## Records with scene code

* * * * * * *

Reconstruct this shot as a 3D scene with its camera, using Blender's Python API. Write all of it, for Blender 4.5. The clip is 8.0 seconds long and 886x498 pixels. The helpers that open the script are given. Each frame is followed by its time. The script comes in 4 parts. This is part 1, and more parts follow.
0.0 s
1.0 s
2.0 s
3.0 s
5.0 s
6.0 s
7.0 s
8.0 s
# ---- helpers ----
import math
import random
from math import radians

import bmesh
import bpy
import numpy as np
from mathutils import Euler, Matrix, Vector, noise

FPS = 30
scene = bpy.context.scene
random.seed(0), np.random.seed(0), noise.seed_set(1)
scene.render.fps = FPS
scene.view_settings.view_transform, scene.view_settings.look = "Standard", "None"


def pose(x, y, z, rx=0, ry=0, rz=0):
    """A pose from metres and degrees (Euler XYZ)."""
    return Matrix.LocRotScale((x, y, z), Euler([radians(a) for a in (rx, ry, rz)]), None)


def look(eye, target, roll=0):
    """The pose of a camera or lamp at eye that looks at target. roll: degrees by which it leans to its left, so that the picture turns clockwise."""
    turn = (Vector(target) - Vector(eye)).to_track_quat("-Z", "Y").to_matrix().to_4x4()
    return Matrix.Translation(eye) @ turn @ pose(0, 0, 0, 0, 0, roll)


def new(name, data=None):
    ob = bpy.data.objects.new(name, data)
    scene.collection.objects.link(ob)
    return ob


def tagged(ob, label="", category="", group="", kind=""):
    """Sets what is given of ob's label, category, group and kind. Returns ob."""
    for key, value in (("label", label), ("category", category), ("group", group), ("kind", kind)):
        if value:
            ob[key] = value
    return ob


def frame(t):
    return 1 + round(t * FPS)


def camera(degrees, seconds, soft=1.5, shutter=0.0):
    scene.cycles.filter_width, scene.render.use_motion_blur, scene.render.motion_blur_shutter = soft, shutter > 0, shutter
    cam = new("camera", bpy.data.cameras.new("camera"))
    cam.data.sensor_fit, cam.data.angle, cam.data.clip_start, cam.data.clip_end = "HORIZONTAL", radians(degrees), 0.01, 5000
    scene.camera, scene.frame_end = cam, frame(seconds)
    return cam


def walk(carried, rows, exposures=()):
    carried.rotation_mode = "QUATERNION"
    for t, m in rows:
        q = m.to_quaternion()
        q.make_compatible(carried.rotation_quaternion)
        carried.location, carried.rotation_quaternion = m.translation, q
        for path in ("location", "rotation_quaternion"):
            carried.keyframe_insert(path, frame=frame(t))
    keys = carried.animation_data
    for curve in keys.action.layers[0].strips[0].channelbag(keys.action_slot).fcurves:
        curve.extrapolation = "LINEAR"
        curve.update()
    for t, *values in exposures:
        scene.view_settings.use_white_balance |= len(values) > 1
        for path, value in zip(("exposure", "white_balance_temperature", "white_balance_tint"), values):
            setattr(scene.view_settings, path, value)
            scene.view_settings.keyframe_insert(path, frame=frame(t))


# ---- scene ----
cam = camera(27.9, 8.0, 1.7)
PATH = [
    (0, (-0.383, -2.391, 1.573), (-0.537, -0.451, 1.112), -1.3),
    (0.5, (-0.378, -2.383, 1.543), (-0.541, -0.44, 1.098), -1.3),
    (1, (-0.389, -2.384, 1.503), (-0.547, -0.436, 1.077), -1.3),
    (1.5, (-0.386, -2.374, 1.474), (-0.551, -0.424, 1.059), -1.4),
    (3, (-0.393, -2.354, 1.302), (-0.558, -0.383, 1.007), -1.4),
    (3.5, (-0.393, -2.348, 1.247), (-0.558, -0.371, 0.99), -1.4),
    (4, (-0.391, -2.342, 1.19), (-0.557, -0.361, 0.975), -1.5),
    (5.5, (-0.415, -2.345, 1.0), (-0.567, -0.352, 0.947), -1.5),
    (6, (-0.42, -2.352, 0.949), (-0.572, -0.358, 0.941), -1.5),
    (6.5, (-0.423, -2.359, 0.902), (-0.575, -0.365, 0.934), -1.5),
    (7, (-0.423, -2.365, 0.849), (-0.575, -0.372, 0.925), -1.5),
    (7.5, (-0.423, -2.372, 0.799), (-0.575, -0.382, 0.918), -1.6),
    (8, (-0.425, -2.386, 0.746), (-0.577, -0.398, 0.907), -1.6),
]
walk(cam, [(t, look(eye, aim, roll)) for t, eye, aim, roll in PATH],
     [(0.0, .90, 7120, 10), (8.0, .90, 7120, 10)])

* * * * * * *

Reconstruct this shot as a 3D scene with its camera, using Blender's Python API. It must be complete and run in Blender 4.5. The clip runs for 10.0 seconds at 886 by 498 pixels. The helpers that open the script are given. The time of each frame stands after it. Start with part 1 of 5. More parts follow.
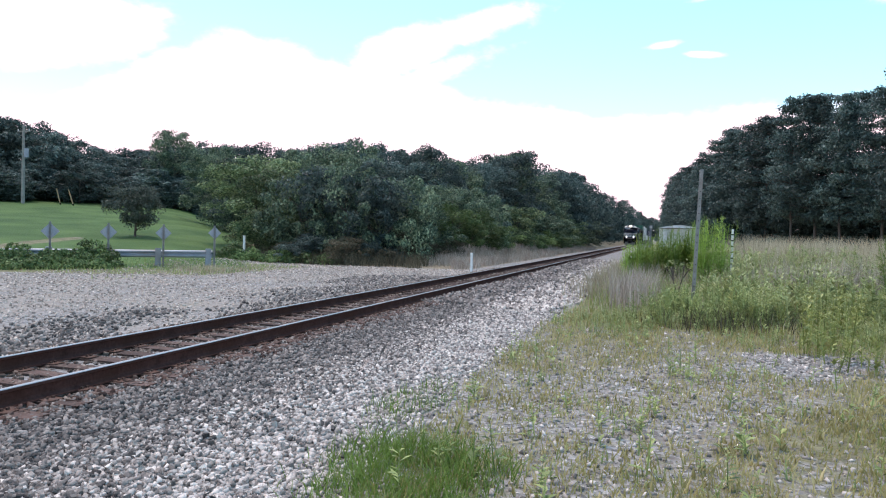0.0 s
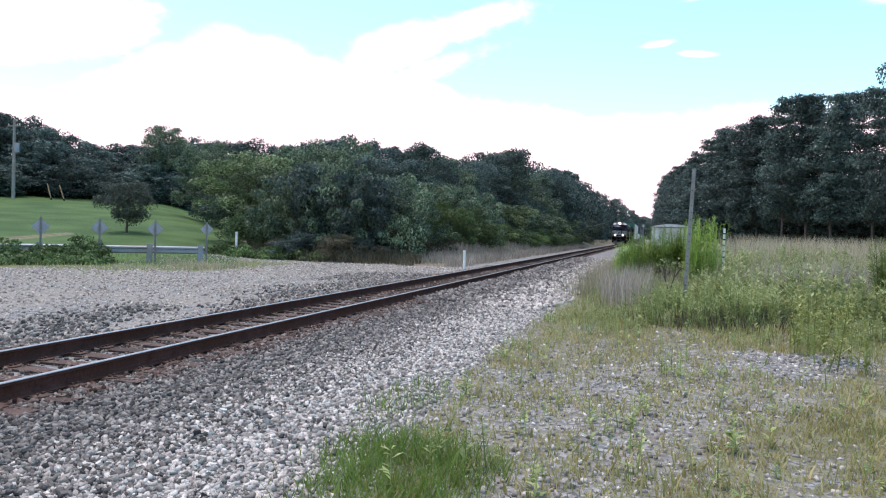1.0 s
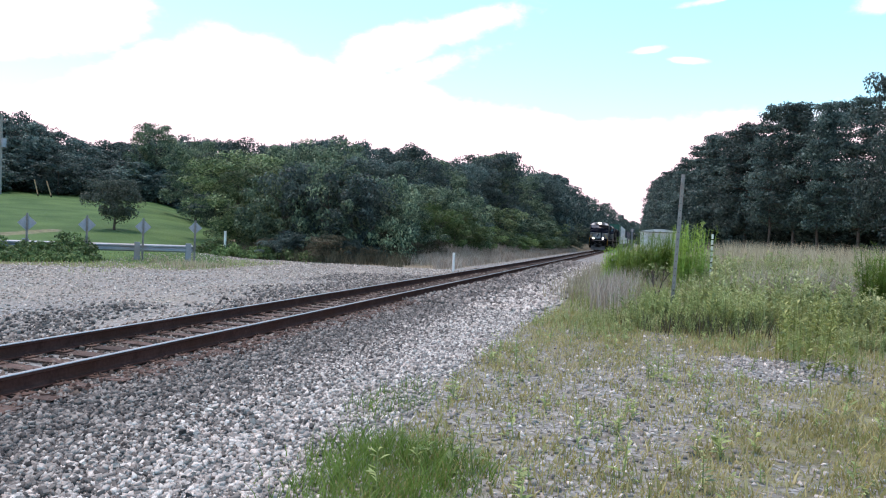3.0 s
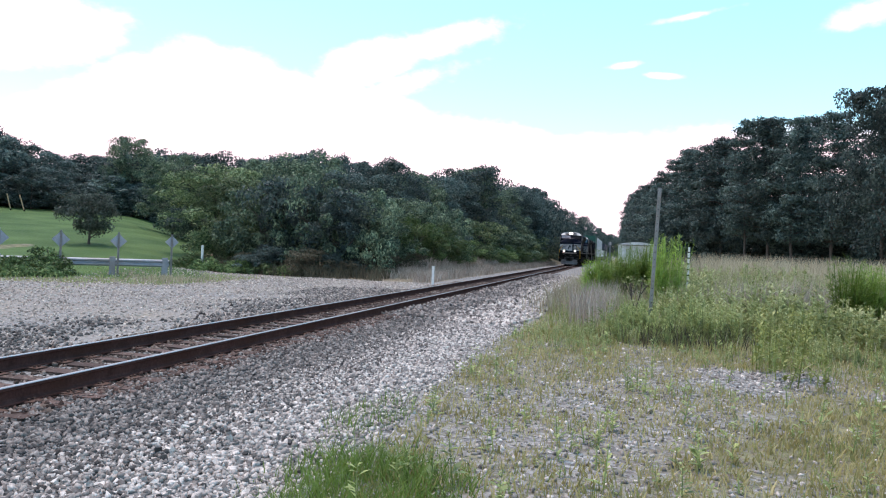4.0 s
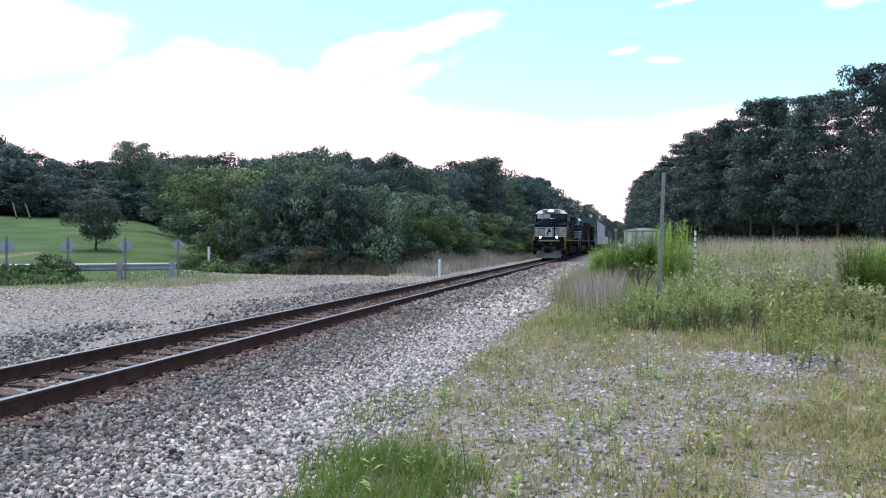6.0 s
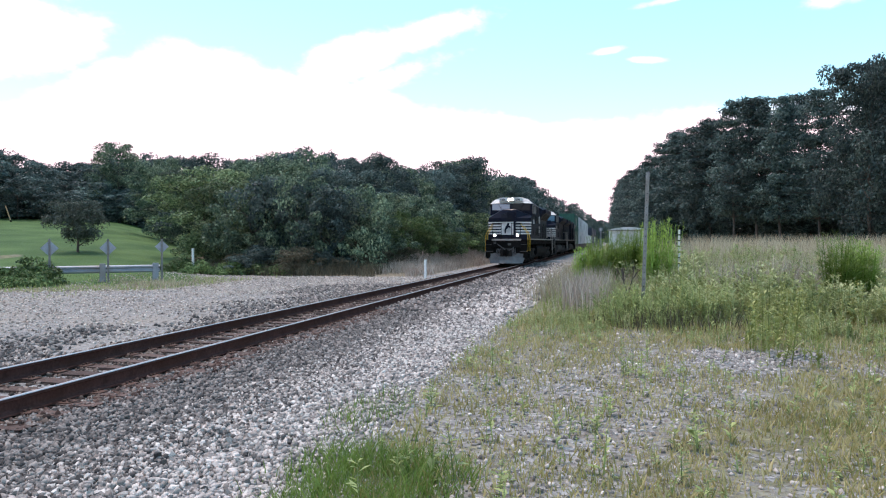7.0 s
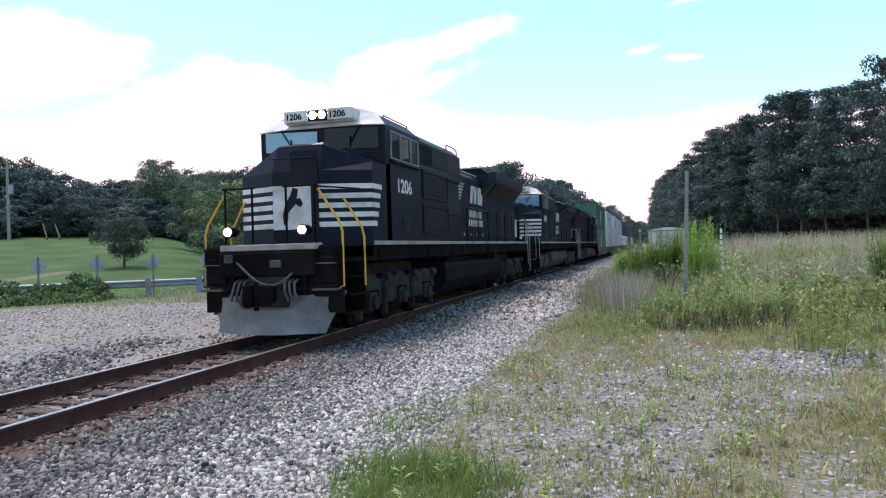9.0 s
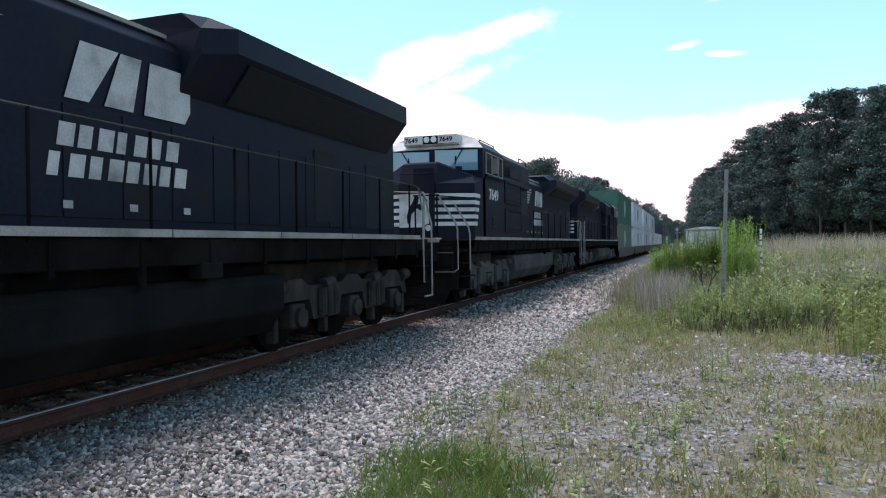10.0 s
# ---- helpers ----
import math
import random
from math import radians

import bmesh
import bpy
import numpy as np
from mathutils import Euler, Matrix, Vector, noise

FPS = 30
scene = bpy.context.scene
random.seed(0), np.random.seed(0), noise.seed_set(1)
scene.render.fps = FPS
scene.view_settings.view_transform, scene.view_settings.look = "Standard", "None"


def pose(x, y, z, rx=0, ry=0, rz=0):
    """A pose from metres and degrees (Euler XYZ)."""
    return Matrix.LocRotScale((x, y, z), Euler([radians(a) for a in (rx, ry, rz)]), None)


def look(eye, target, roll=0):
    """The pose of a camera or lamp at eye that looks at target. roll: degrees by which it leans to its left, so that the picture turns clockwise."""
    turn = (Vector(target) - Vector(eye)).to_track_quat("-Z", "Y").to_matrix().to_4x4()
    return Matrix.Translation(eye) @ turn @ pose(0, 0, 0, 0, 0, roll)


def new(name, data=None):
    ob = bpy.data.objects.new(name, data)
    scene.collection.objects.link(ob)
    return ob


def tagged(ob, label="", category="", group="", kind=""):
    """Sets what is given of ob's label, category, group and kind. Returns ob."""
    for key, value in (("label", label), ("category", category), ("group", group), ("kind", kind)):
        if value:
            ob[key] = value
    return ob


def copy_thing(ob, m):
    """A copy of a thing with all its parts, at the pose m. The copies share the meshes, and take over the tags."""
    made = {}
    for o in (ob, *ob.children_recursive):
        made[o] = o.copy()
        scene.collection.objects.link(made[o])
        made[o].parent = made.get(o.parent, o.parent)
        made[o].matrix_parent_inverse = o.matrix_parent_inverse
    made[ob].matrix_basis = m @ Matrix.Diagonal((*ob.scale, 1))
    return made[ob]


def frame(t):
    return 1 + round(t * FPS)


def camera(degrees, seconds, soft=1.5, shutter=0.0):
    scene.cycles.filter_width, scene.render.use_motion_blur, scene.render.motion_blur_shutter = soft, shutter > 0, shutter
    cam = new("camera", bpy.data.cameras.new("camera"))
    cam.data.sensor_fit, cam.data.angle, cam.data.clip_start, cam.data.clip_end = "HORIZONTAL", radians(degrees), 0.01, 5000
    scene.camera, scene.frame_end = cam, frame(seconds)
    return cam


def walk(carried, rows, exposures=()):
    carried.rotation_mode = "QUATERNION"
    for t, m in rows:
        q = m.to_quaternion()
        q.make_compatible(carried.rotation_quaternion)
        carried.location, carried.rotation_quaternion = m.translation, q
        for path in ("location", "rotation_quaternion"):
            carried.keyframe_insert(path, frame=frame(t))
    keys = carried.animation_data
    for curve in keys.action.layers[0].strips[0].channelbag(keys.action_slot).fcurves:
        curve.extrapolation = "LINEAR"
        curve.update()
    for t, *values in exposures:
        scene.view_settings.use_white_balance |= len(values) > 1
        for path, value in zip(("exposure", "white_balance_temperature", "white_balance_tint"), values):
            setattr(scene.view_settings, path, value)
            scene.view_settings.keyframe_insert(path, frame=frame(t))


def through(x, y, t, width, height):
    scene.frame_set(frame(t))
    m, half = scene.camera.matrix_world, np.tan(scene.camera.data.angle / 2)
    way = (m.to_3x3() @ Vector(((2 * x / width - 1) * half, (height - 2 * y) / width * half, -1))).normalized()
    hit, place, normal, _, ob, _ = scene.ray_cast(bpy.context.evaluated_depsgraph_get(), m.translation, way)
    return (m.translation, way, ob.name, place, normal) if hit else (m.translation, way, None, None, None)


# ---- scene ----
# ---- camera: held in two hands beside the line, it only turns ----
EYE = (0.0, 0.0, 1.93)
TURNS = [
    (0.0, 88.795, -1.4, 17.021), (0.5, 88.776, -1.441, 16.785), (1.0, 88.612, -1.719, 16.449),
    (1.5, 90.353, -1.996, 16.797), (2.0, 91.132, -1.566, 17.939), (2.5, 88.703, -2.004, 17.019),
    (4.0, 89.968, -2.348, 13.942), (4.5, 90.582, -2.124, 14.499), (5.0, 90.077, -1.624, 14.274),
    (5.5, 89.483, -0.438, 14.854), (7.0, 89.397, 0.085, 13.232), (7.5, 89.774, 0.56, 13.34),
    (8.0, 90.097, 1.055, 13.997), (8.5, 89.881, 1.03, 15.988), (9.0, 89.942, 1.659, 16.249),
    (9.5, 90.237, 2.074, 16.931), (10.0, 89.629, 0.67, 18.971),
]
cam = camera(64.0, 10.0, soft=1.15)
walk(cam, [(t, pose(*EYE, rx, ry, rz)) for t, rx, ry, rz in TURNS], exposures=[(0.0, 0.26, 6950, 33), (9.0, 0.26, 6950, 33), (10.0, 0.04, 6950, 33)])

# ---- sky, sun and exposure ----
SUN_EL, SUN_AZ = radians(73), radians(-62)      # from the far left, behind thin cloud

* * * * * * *

## STATED GOAL
Filter the records above for "made" and copy every matching line.

## WRITTEN RESPONSE
    made = {}
        made[o] = o.copy()
        scene.collection.objects.link(made[o])
        made[o].parent = made.get(o.parent, o.parent)
        made[o].matrix_parent_inverse = o.matrix_parent_inverse
    made[ob].matrix_basis = m @ Matrix.Diagonal((*ob.scale, 1))
    return made[ob]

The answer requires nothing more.